Below are photos of some of what we’ve received to date. … Thanks to Don for keeping up with all our mail! Thanks to our club members for verifying and responding to the mail! And thank you for contacting us and writing us!
[Photos: N4MSN, NASA]
Your N4A QSLs are on the way…
We received over 200 QSL cards for our Apollo 11 45th anniversary special event station N4A, that we operated in July. This afternoon we met after work to respond to them, with our special event cards.
During the past week Matt KA0S and Don N4MSN set up a database for our contacts who mailed us, and Stephen KK4IBB printed individualized signal reports for them. Rob KB5EZ also set up a complete checklist from our log. Today we systematically responded to almost all of the cards we received. We read to each other messages that were included. Many interesting individualized cards were sent to us, including some nice stamps.

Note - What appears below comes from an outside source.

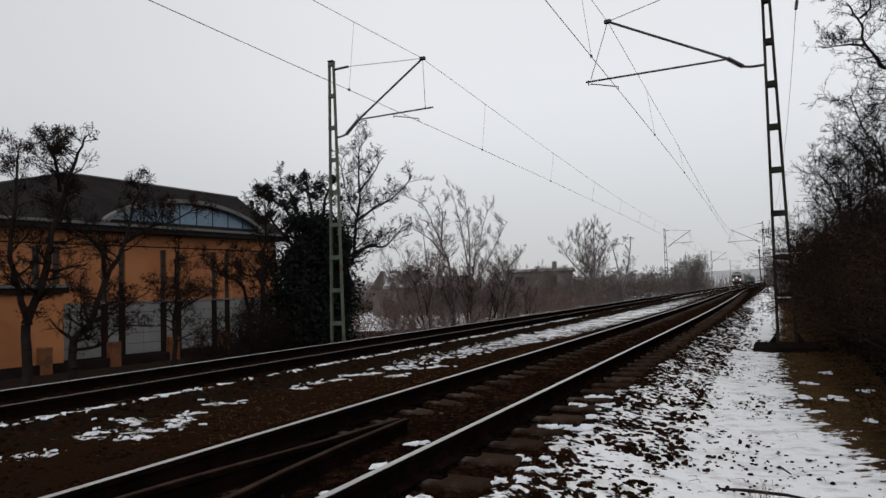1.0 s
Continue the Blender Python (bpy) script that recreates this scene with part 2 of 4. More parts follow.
def part(name, bm, mat, parent=None, label="", m=None):
    me = bpy.data.meshes.new(name)
    bm.to_mesh(me)
    bm.free()
    me.materials.append(mat)
    return child(name, me, parent, label, m)


def box_bm(x0, y0, z0, x1, y1, z1, bevel=0.0):
    bm = bmesh.new()
    bmesh.ops.create_cube(bm, size=1)
    for v in bm.verts:
        v.co = Vector((x0 + (v.co.x + 0.5) * (x1 - x0), y0 + (v.co.y + 0.5) * (y1 - y0), z0 + (v.co.z + 0.5) * (z1 - z0)))
    if bevel:
        bmesh.ops.bevel(bm, geom=bm.edges[:], offset=bevel, segments=1, affect="EDGES")
    return bm


def tube_bm(points, radius, sides=6, caps=True):
    """A round bar through points."""
    bm = bmesh.new()
    pts = [Vector(p) for p in points]
    radii = radius if isinstance(radius, (list, tuple)) else [radius] * len(pts)
    rings = []
    for i, p in enumerate(pts):
        d = (pts[min(i + 1, len(pts) - 1)] - pts[max(i - 1, 0)]).normalized()
        side = d.cross(Vector((0, 0, 1)) if abs(d.z) < 0.9 else Vector((1, 0, 0))).normalized()
        up = side.cross(d)
        rings.append([bm.verts.new(p + radii[i] * (math.cos(a) * side + math.sin(a) * up)) for a in (2 * math.pi * k / sides for k in range(sides))])
    for r0, r1 in zip(rings, rings[1:]):
        for k in range(sides):
            bm.faces.new((r0[k], r0[(k + 1) % sides], r1[(k + 1) % sides], r1[k]))
    if caps:
        bm.faces.new(rings[0][::-1])
        bm.faces.new(rings[-1])
    bmesh.ops.recalc_face_normals(bm, faces=bm.faces[:])
    return bm


def prism_bm(outline, depth, axis="y"):
    """A plate: a closed outline in x and z, given thickness along y."""
    bm = bmesh.new()
    a = [bm.verts.new((x, 0, z)) for x, z in outline]
    b = [bm.verts.new((x, depth, z)) for x, z in outline]
    bm.faces.new(a)
    bm.faces.new(b[::-1])
    for i in range(len(a)):
        j = (i + 1) % len(a)
        bm.faces.new((a[i], b[i], b[j], a[j]))
    bmesh.ops.recalc_face_normals(bm, faces=bm.faces[:])
    return bm


def thing(name, label, category, group="", kind="", m=None):
    ob = new(name)
    ob.empty_display_size = 0.2
    if m is not None:
        ob.matrix_basis = m
    return tagged(ob, label, category, group, kind)


# ---- ground ----
def bed(lat):
    """Height of the ground across the line: path, ballast beds, the strip between the tracks, and the slope down to the lower land."""
    xs = (-400, -60, -30, -15.5, -12.6, -10.9, -10.5, -7.65, -7.1, -5.2, -4.75, -4.45, -1.6, -1.2, -0.7, 0.1, 1.0, 2.5, 8, 60, 400)
    zs = (-2.6, -2.2, -1.75, -0.9, -0.45, 0.05, 0.17, 0.17, 0.05, 0.08, 0.17, 0.208, 0.208, 0.12, 0.01, 0.0, 0.03, 0.12, 0.3, 0.4, 0.4)
    return float(np.interp(lat, xs, zs))


SNOW_SPOTS = ((-6.79, 5.32), (-6.9, 5.6), (-6.18, 5.35), (-6.21, 5.95), (-6.4, 5.7), (-7.1, 6.06), (-6.75, 6.73), (-6.5, 6.3), (-7.08, 7.55), (-6.84, 7.61), (-6.81, 9.03), (-6.96, 9.67), (-6.8, 10.08), (-6.87, 10.71), (-6.66, 10.92), (-6.59, 12.06), (-5.84, 12.0), (-5.93, 10.65), (-6.5, 4.5), (-6.9, 4.2))


def snowfall(lat, y):
    """How much old snow lies at a place: the trodden path, the stony slope beside it, and strips between the tracks."""
    right = float(np.interp(y, (0, 4, 6, 7.5, 10, 15, 20, 60), (0.85, 0.85, 0.75, 0.45, 0.12, -0.03, -0.08, -0.05)))
    if lat > -2.3:
        lat -= float(np.interp(y, (15, 35, 60, 100, 200), (0.0, 0.3, 0.65, 1.2, 1.4)))
        d = float(np.interp(lat, (-2.3, -2.05, -1.85, -1.6, -1.3, -1.0, -0.7, right - 0.35, right - 0.1, right + 0.3, right + 0.8, 3.0), (0.15, 0.34, 0.44, 0.51, 0.545, 0.58, 0.62, 0.615, 0.55, 0.38, 0.30, 0.28)))
        return d
    mid = float(np.interp(y, (4, 9, 14, 20, 36), (-6.0, -6.85, -6.8, -6.3, -6.2)))
    half = float(np.interp(y, (4, 9, 14, 20, 36), (0.35, 0.3, 0.4, 0.8, 0.9)))
    top = float(np.interp(y, (3, 11, 15, 20, 40, 60, 90), (0.40, 0.42, 0.505, 0.535, 0.535, 0.49, 0.43)))
    strip = float(np.interp(abs(lat - mid), (0, half, half + 0.5), (top, top - 0.04, 0.25)))
    edge = float(np.interp(abs(lat + 7.83), (0, 0.06, 0.22), (0.60, 0.52, 0.2)))
    slope = float(np.interp(lat, (-60, -20, -13, -10.9, -10.4), (0.42, 0.38, 0.36, 0.25, 0.1))) + (0.125 if y > 24 and -24 < lat < -12.8 or y > 50 and -70 < lat < -12.8 else -0.14 if lat < -12.5 else 0.0)
    bare = 0.28 if -7.2 < lat < -4.7 else 0.1
    spot = 0.0
    if -7.6 < lat < -5.4 and y < 13.5:
        spot = 0.30 + max(0.27 * math.exp(-((lat - a) / 0.26) ** 2 - ((y - b) / 0.26) ** 2) for a, b in SNOW_SPOTS)
    return max(strip, edge, slope, bare, spot)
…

Just a few cards are not matching our log record, and we suspect some may be intended for the W4A Apollo anniversary station that was set up by the Huntsville Amateur Radio Club at the US Space & Rocket Center. Whatever the case, we’ll investigate each outlier.
We sent our mail out this evening.
Our QSL card team members this evening were John N4CNY, Don N4MSN, Rob KB5EZ, Gary WA2JQZ, Tina WA8U, and Stephen KK4IBB.
We anticipate we may continue to receive more QSL cards for the Apollo event, especially from overseas. We will respond to those, once they come. This evening’s work gave us a chance to look together at the whole group of cards, and talk about them.